Earlier this week, the Portuguese Gambling Regulatory and Inspection Authority (Serviço de Regulação e Inspeção de Jogos) released information regarding the performance of online poker throughout the year’s second quarter, which ended June 30, 2017. And it has been alleged that the figures demonstrate a downturn of sorts.
Breaking down the numbers
In the three months of 2017’s second quarter, online gambling-related services brought in €25.4 million worth of revenue. This represents a decrease from the year’s first quarter, during which €31.4 million worth of revenue was generated.
The revenue drop experienced by the country’s online poker sector also marks Portugal’s first since May 2016, at which point the first casino license was awarded.
In the last quarter, the industry as a whole shrank from €13.9 million down to €11.4 million over two quarters. Online poker games accounted for 32.6% of the entire online casino sector, with cash games representing 23.9% and tournament poker accounting for 8.7%.

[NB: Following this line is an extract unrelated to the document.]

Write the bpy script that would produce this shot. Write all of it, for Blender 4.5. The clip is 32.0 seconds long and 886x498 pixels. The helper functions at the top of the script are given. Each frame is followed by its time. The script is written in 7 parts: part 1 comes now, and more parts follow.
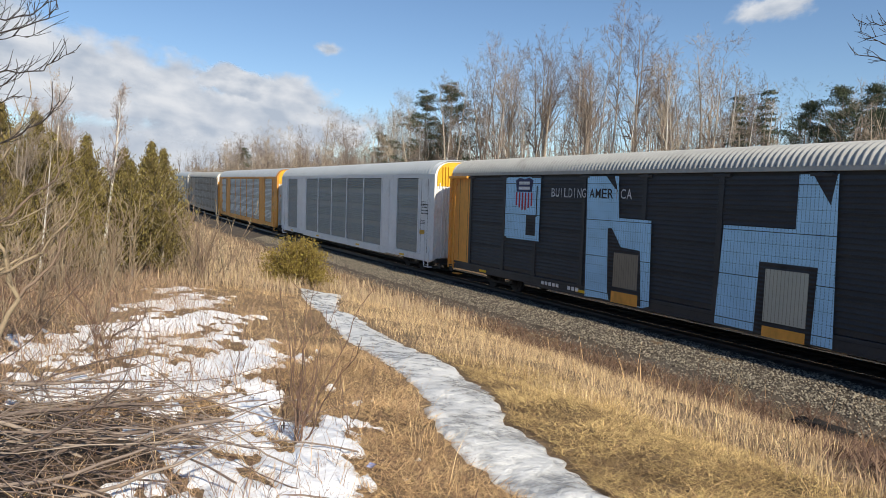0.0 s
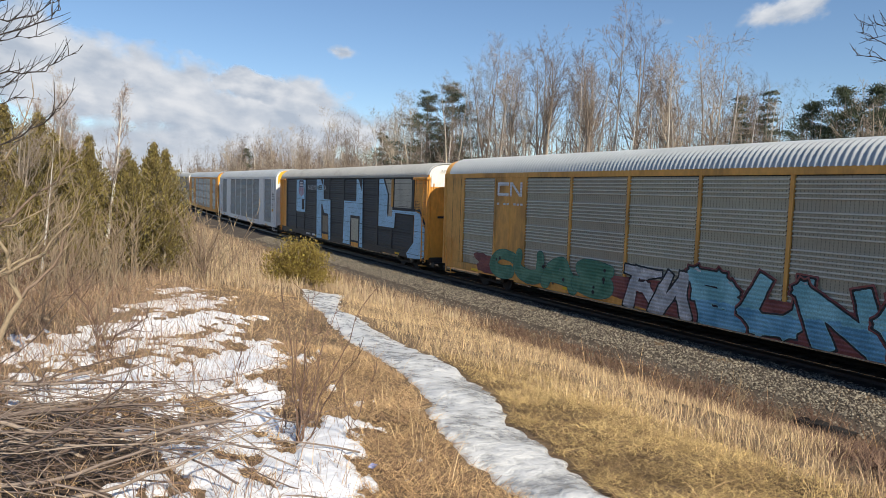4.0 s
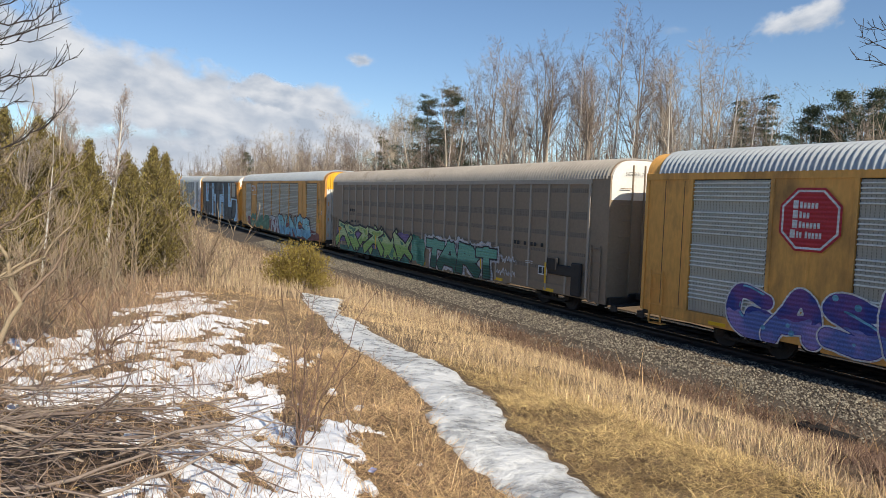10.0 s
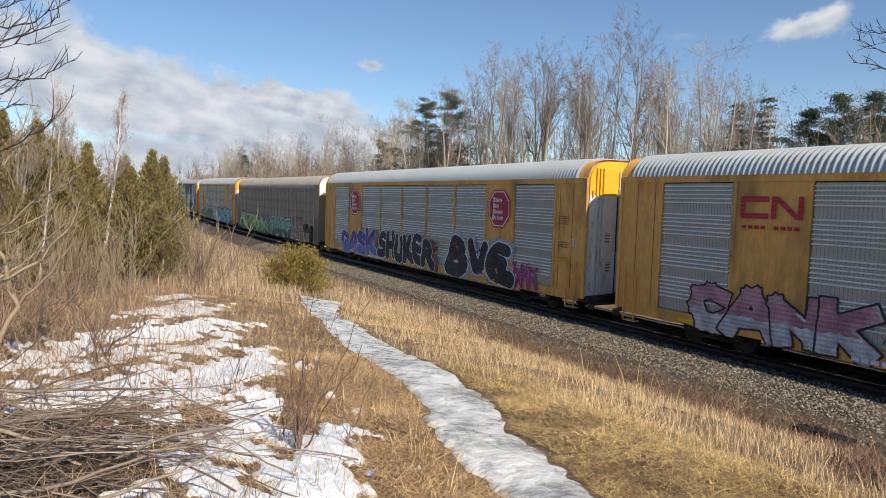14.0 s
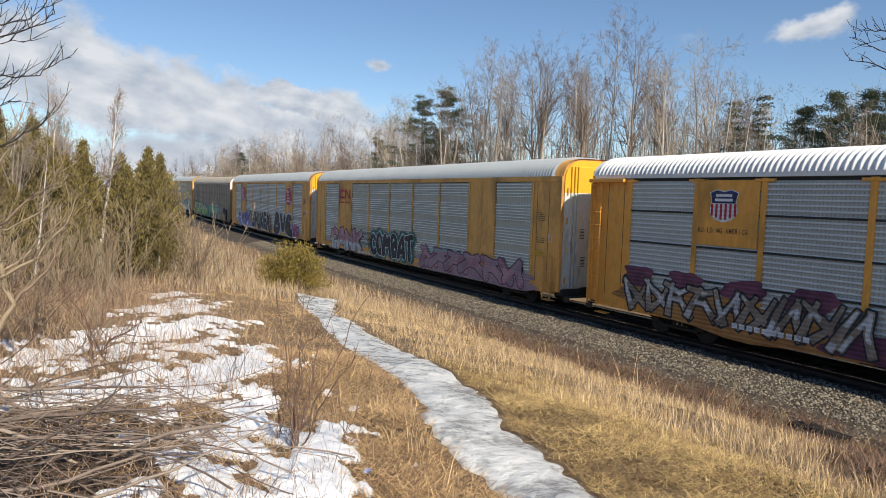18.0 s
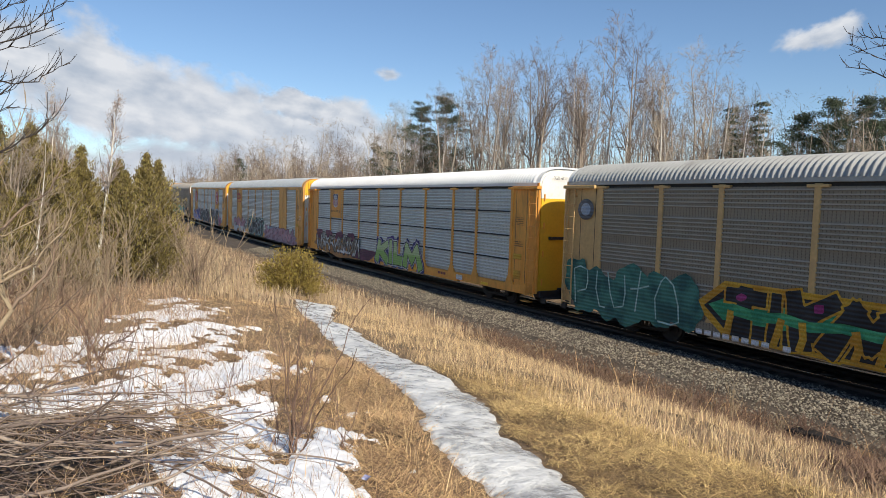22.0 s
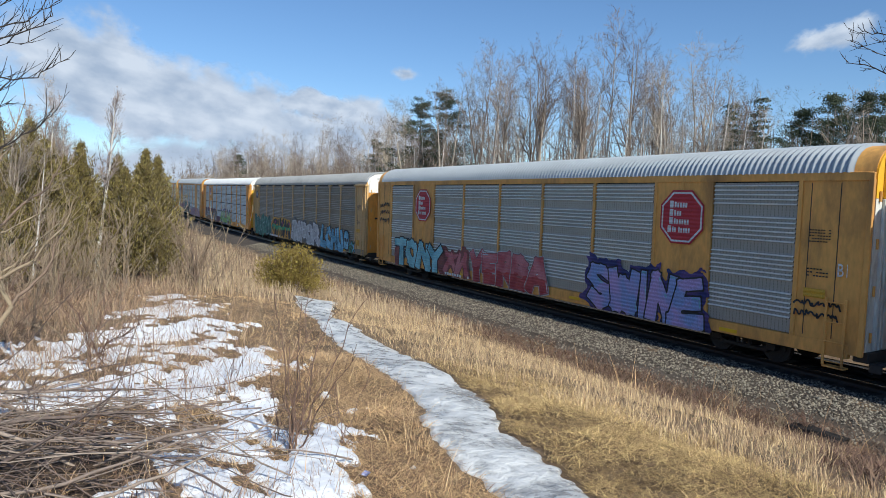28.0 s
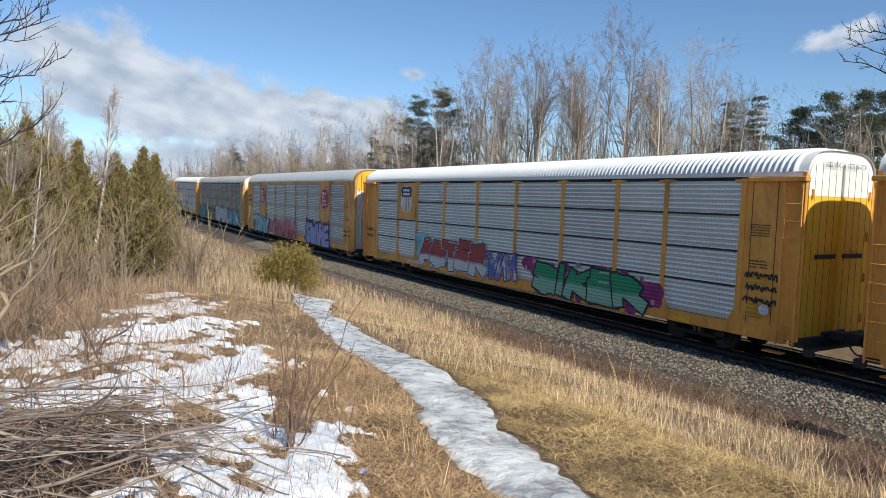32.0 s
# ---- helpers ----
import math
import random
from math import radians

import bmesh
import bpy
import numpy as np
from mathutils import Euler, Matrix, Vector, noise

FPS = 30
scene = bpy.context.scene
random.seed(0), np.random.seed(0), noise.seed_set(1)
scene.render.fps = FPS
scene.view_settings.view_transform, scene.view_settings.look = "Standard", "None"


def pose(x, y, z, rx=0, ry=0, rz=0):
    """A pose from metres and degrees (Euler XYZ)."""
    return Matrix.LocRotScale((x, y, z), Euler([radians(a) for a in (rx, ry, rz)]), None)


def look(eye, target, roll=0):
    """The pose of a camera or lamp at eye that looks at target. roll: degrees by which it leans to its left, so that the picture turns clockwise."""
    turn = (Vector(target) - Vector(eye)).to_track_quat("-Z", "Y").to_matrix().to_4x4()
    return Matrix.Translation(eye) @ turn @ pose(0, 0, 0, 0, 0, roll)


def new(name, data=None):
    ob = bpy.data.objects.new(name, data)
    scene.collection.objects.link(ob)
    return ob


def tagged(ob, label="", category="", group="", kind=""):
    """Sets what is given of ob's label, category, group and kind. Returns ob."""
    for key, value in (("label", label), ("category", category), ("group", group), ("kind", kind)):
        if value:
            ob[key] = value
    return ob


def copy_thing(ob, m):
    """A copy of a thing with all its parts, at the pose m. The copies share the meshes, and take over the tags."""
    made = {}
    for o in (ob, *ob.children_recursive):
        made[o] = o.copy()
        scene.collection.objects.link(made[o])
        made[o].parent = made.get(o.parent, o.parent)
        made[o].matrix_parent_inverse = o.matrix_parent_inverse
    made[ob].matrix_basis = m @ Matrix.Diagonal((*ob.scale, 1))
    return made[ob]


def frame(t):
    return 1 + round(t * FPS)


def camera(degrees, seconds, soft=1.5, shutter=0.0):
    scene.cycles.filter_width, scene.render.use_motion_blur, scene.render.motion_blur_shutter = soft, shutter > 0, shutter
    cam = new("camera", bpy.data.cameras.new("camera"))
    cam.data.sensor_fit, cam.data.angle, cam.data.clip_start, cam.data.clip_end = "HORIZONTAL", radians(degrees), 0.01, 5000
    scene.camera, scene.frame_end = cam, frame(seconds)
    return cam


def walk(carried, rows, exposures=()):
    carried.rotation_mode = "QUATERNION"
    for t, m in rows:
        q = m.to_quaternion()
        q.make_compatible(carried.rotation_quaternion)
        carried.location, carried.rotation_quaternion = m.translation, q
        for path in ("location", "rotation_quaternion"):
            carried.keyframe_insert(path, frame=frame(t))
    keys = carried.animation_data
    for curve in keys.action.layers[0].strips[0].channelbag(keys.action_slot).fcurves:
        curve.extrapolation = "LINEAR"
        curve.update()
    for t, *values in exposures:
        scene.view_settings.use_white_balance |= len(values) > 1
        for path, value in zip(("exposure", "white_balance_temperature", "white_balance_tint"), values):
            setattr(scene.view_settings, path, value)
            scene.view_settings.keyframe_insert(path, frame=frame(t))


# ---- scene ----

In terms of revenue generation, cash game-poker brought in €2.7 million in the last quarter, which marks a decrease from the €3.3 million reported in the quarter before that. Meanwhile, tournament poker brought in €991,800, down from €1.3 million in the previous quarter.
Joint liquidity possibility
As aforementioned, Portugal’s online wagering sector saw considerable activity last year and into early this year, with around 2,000 players taking part in online cash poker games in the market’s first few days. Some in the industry are now alleging, however that the initial spike in activity has worn off.
There is speculation that this could partly be as a result of the country joining Italy, France, and Spain in preventing its native bettors from joining pools open to international players. However, these four countries have now singed to a joint liquidity project, and last week, France and Spain began their application procedures for any operators interested in taking part in creating a network based on online poker playing.
This project would see the merge of players from across the four jurisdictions from France, Spain, Italy, and Portugal, as opposed to players only being allowed to play in games offered in their own country.
At present, estimates suggest that if terms and conditions are set and negotiations settled according to plan, this project could come to fruition toward the end of the year, or early next year.
The future of sharing
The shared liquidity concept reportedly brings a number of benefits for the players and countries alike, such as increased cash action in peak playing hours and more valuable weekend poker tournaments.
However, some industry experts have expressed concerns about the project, with many claiming that French players – who have ‘always been stronger’ than players from Italy, Spain, and Portugal – could potentially see dominance in the market.
There is also concern that Portuguese players may suffer due to lower disposable incomes and that current player data may not be correct due to a number of loopholes that allow non-locals to play across several jurisdictions.